Tax filing and compliance company Clear (formerly Cleartax) was in the news when it started charging for income tax returns (ITR) after ten years of free services. The move was inevitable as the company has been struggling to grow its topline for the past two fiscal years.
Clear posted Rs 58.26 crore in revenue in FY21 which grew less than 1% to Rs 58.66 crore in FY22, according to the company’s standalone annual financial statement with the Registrar of Companies.
The company derives almost all of its revenue from subscriptions to hosted software and other one-time services which accounted for 94.5% of its total operating revenue. Collection from these services dipped 1.3% to Rs 55.41 crore in FY22 from Rs 56.14 crore in FY21.
Collection from rendering other services (undisclosed) surged 53.3% to Rs 3.25 crore during the year whereas the company also booked interest and gain on investments and other non-operating revenue of Rs 1.7 crore in FY22 which drove Clear’s total income to Rs 60.36 crore.
Clear is a tax and financial services software platform, which facilitates GST filing, e-invoicing, TDS, ITC (input tax credit) et al. As per its website, its services are used by over 600K small businesses, 1,200 enterprises, and 60,000 tax professionals. As of now, Clear has acquired six startups: Cimplyfive, Xpedize, yBANQ, Karvy, Dose FM, and Tootl.
Moving towards expenses, employee benefits stood out as the largest cost element which formed around 79% of overall expenses. This cost flew 62.8% to Rs 223 crore in FY22 from Rs 137 crore in FY21.
Information technology (IT) and telephone postage expenses went up 26% to Rs 23.66 crore during the last fiscal year. Spends on advertising cum promotional expenses and legal-professional fees inclined 51.5% and 58.4% respectively to Rs 13.5 crore and Rs 3.5 crore in FY22.
Clear also booked commission, brokerage, outsourced manpower, payment gateway, and other expenses of Rs 9.1 crore in FY22 which inflated its total expenditure by 57.2% to Rs 283 crore during FY22 as compared to Rs 180 crore in FY21.

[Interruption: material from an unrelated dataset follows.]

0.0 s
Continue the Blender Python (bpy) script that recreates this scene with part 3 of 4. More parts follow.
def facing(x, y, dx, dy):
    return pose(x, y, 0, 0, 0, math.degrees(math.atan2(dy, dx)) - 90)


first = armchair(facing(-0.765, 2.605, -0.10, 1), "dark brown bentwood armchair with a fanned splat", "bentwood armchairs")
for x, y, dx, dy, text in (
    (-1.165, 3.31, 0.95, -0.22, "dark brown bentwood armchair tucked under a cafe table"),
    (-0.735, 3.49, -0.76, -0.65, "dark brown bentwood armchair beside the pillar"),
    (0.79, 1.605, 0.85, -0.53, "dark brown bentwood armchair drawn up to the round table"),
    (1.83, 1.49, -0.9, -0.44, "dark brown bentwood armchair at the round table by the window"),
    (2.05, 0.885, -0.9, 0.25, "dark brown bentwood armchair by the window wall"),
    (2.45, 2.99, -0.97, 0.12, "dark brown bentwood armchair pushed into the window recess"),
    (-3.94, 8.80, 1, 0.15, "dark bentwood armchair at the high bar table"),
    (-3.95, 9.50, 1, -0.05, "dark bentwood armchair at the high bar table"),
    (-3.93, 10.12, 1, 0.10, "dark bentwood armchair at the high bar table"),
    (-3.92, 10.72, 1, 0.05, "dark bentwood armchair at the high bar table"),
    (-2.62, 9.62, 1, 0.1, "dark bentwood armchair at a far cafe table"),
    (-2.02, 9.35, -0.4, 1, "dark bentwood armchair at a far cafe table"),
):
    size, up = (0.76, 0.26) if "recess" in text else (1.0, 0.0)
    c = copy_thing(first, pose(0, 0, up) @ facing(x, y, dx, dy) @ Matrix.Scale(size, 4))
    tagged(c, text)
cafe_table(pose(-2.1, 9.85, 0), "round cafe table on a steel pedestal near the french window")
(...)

Following the stagnant scale and over 57% hike in expenses, Clear’s losses ballooned 88.6% to Rs 222.6 crore in FY22. Its cash outflows from operating activities soared 2.1X to Rs 186 crore in FY22 from Rs 87.6 crore in FY21.
Its EBITDA margin and ROCE worsened to -361.28% and -377.68% during the year which could be attributed to flat scale and high cash burn. On a unit level, Cleartax spent Rs 4.82 to earn a rupee in FY22.
Clear has raised around $140 million to date and it was valued in the range of $700-800 million following its latest fundraising of $75 million.
Looking at the numbers, one would have to wonder if Clear took too long to start charging, and whether its cost base justifies the scale of the opportunity it has. Tax returns, even as it has been simplified over the years, remains an attractive market to target, but Clear’s cost structure militates against any significant upside for the firm in that segment anymore. Clear is at serious risk of losing out on years of goodwill and investments without getting a handle on its costs and figuring out better ways to promote and get traction on the services it offers besides tax filing.